As an historian, Prof. Rakove’s complaints about Justice Scalia’s opinion are (i) that he ignores the argument in 1787-89 whether Congress was to have the right to eliminate state militias, which means (to the professor) that the Second Amendment was designed solely to preserve those militias; and (ii) that Scalia recites as support for his position a dissenting opinion to ratification of the Constitution from Pennsylvania, but that dissenting opinion was an “object of derision.”
With all due respect, I’m not bowled over by these complaints. The Second Amendment could aim to preserve both state militias and a personal right to keep and bear arms. After all, the First Amendment addresses the rights of speech, freedom of religion, public assembly, and petitioning the government. And the dissenting opinion in Pennsyvlania’s ratification of the Constitution was not all that central to Justice Scalia’s reasoning.

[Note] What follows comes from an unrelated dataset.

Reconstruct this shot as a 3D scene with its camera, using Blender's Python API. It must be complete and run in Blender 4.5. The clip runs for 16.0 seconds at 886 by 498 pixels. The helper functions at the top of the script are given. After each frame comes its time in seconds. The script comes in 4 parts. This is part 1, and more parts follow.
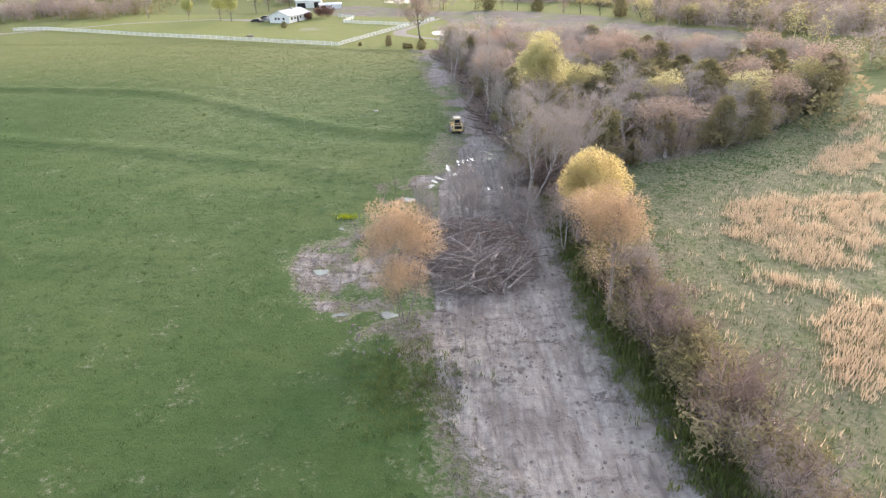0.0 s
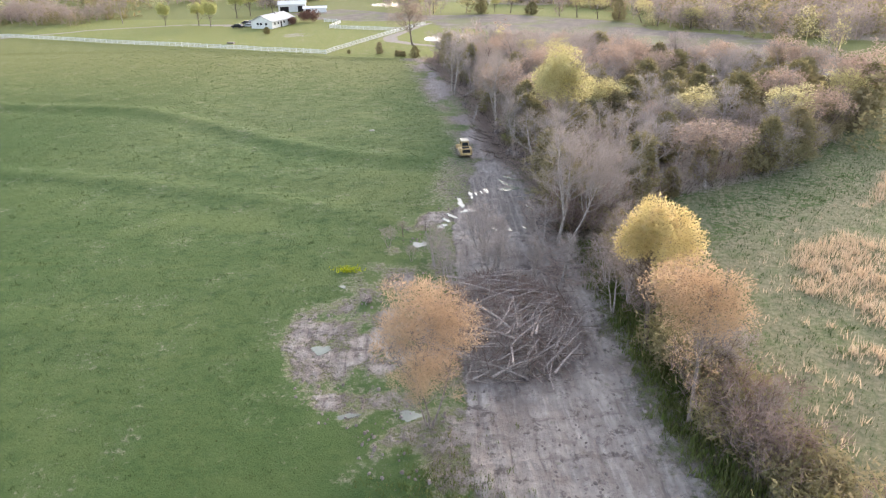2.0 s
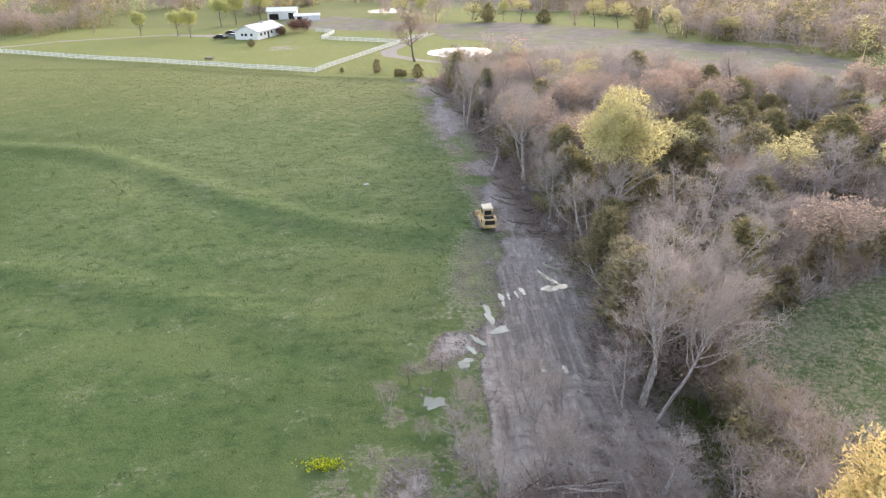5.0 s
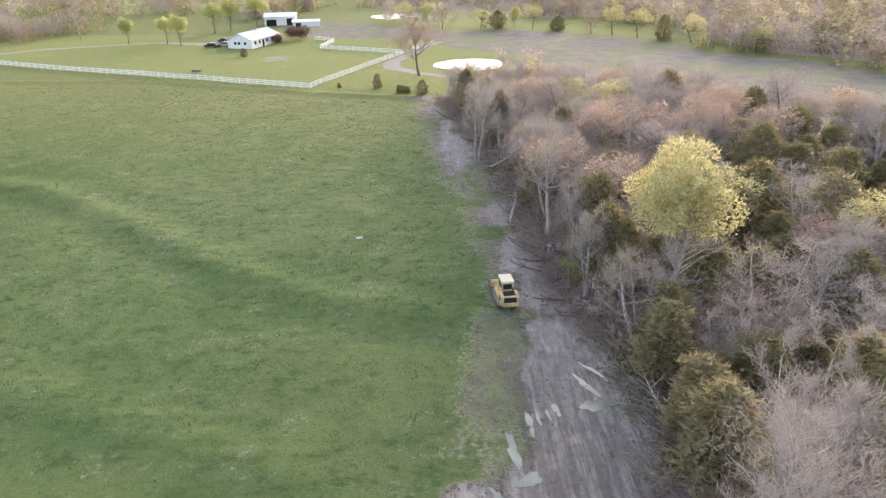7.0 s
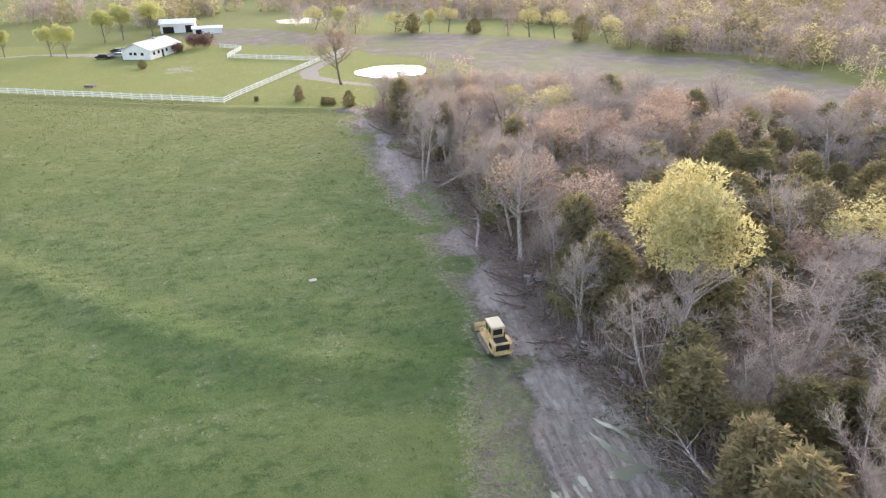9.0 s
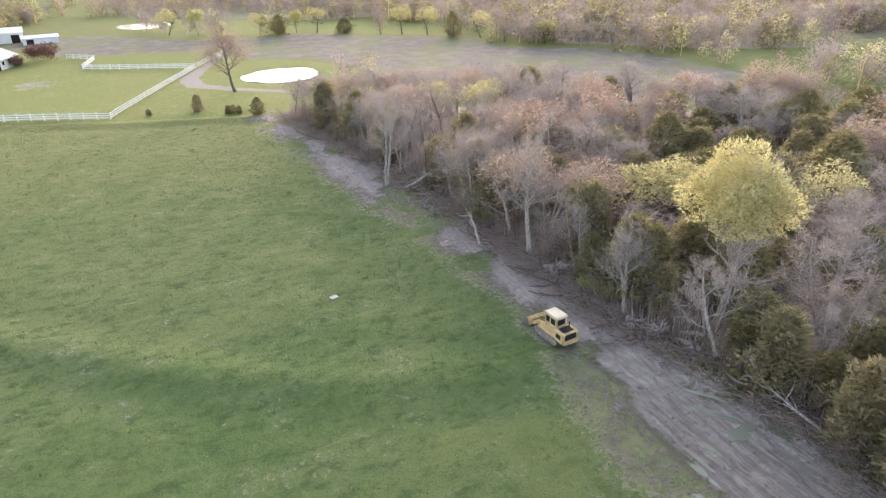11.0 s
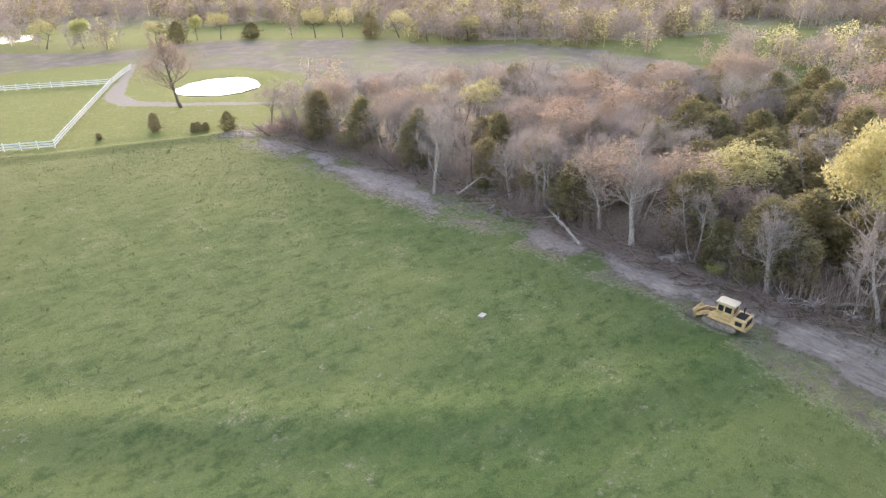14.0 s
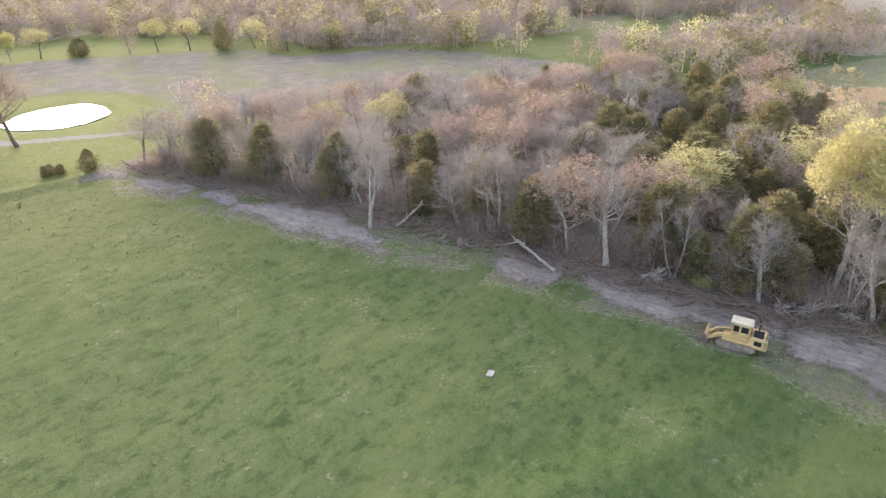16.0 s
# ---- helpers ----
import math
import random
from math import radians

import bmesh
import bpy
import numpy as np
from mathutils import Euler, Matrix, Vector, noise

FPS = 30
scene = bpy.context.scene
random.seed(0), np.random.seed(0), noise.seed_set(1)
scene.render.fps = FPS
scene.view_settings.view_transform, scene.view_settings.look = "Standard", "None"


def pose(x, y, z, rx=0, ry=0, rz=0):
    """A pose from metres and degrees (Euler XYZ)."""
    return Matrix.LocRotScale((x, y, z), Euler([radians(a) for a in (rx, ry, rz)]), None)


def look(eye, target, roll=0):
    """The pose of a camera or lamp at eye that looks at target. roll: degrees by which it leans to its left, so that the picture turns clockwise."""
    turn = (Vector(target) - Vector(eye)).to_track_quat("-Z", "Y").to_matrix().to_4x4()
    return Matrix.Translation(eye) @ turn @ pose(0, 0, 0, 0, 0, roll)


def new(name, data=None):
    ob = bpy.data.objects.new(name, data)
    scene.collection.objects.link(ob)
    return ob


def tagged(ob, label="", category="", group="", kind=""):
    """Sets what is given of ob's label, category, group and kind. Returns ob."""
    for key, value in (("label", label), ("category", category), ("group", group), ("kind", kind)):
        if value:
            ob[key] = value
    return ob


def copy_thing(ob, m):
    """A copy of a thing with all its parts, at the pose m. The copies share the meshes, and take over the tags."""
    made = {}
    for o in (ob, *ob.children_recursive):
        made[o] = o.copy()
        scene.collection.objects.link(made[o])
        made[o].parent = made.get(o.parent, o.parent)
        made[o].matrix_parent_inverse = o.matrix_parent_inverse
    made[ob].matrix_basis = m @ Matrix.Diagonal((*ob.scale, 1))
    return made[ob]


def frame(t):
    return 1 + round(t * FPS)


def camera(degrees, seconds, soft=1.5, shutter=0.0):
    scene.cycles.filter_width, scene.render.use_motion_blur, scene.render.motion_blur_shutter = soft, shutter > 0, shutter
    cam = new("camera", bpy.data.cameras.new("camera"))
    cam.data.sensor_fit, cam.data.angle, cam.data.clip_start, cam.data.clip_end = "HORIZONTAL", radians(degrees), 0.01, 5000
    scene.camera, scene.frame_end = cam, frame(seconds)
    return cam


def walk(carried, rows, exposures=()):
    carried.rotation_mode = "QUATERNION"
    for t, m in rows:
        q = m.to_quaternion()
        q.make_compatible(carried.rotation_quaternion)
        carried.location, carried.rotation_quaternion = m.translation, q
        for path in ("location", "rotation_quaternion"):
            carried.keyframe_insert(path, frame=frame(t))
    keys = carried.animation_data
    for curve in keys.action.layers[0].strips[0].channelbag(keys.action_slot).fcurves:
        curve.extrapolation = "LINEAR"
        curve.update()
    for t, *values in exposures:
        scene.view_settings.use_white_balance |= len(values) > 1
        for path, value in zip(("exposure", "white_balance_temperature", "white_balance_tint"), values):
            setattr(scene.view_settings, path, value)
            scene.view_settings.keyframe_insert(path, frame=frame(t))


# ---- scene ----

As an advocate of gun control, I find this a difficult case. The contention that an armed citizenry will reduce crime seems to me entirely unpersuasive; an armed citizenry, the statistics show, is much more likely tol open fire on their loved ones during arguments. Still, the more I look at the Second Amendment, the more I think Scalia may have gotten it right. The history recited by Justice Stevens seems inconclusive, as well, while the language of the Second Amendment does seem to include a personal right.
Under the circumstances, I fear we are properly relegated to finding out just how much our interest in public safety will qualify the personal right just recognized by the Supreme Court.